§ **Set problem**: Return all the data below as it stands, minus the pictures.

☆ ☆ ☆ ☆ ☆ ☆ ☆

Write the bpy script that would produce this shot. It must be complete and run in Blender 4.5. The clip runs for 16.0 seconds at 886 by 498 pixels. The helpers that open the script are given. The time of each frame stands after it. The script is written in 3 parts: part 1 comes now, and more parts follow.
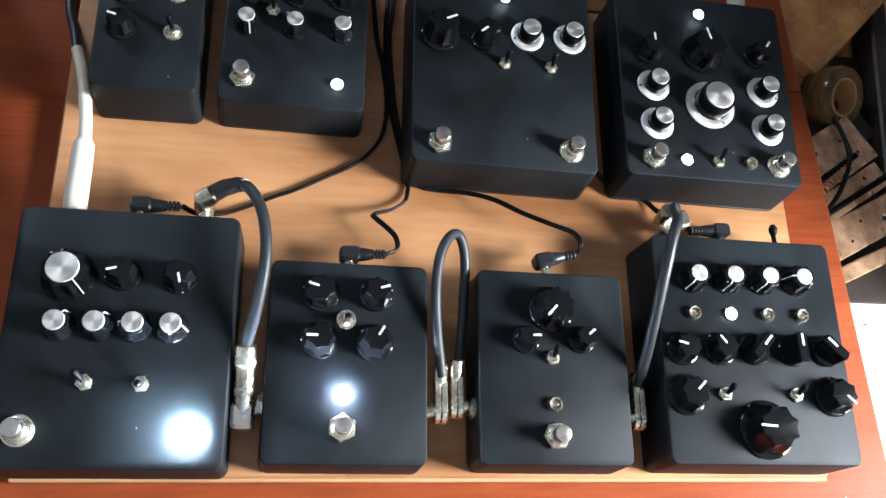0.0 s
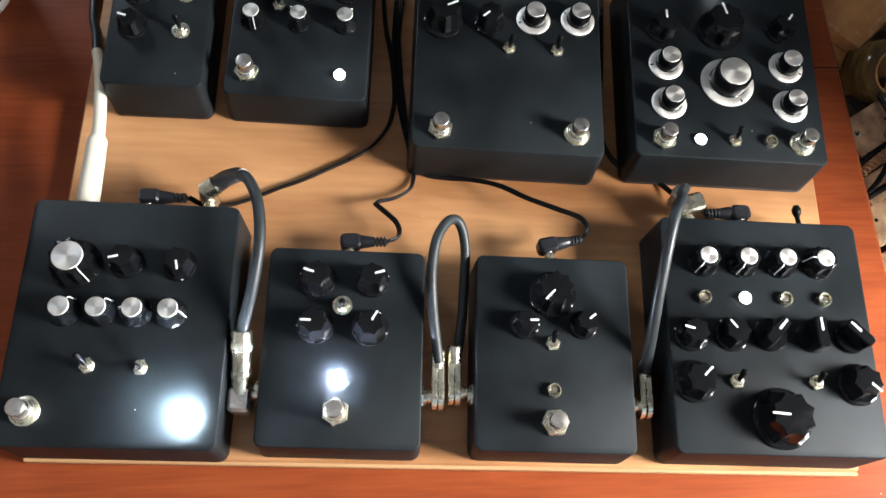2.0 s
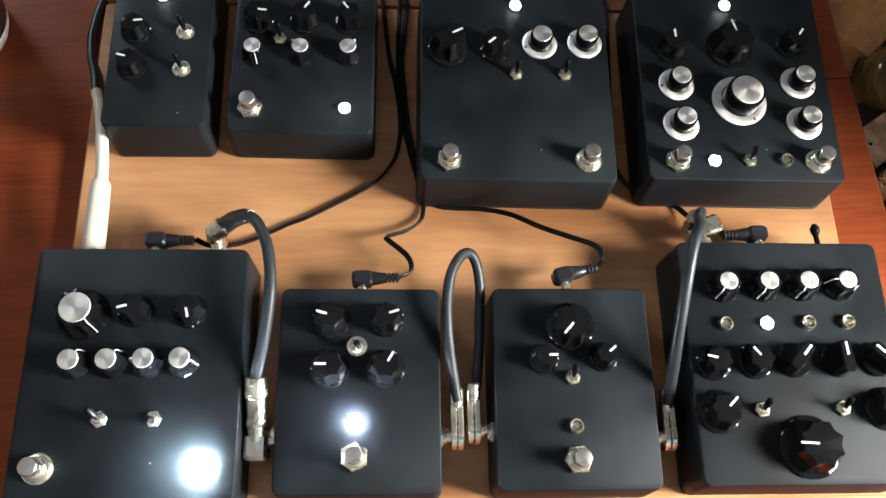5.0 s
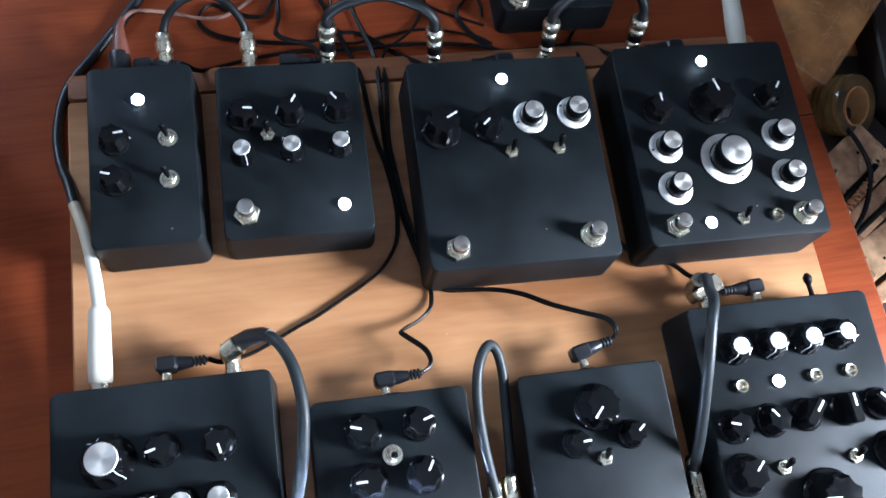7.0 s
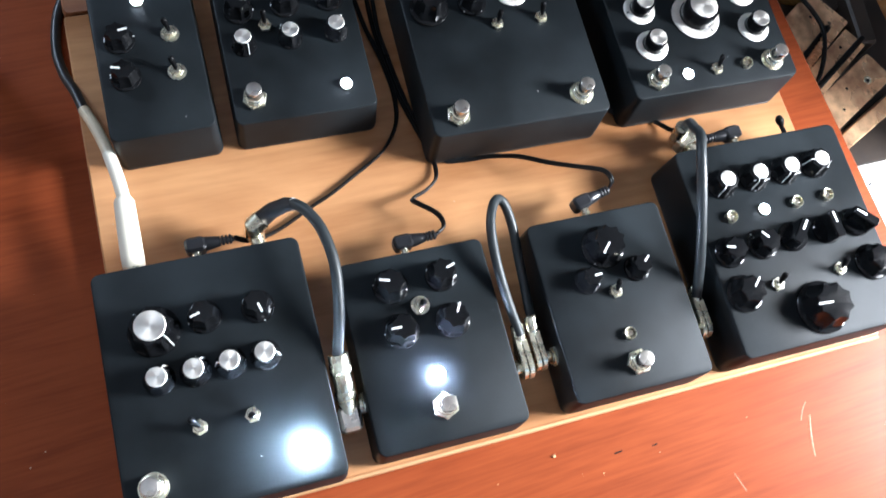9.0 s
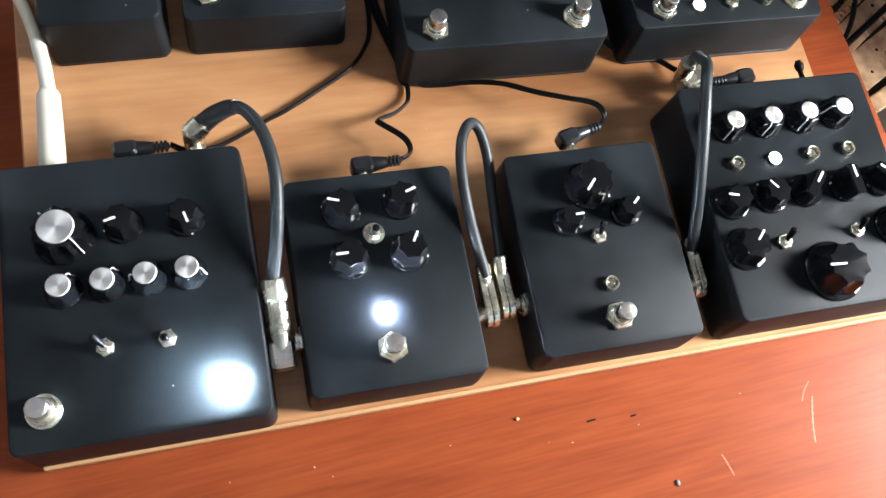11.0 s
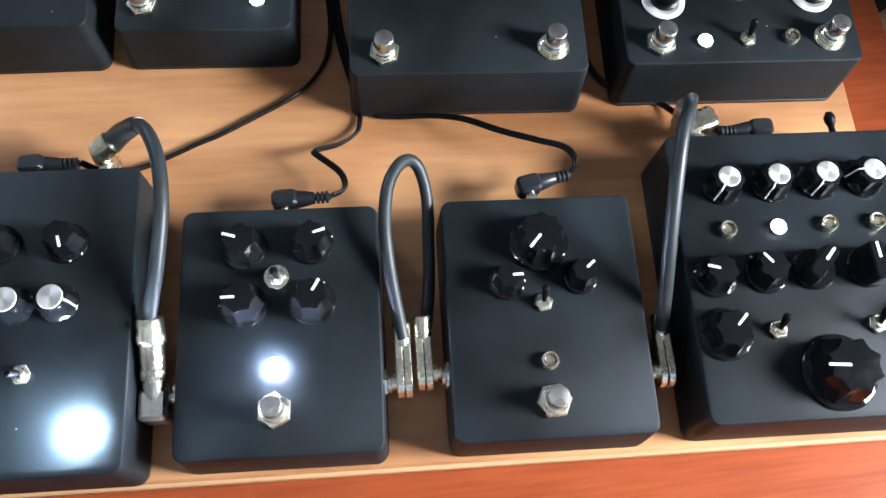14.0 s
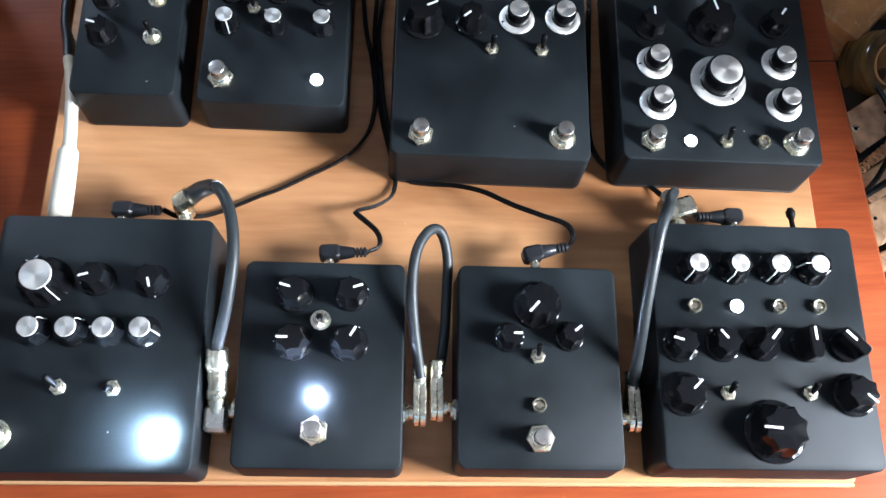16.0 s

☆ ☆ ☆ ☆ ☆ ☆ ☆

§ **Written answer**:
Write the bpy script that would produce this shot. It must be complete and run in Blender 4.5. The clip runs for 16.0 seconds at 886 by 498 pixels. The helpers that open the script are given. The time of each frame stands after it. The script is written in 3 parts: part 1 comes now, and more parts follow.
0.0 s
2.0 s
5.0 s
7.0 s
9.0 s
11.0 s
14.0 s
16.0 s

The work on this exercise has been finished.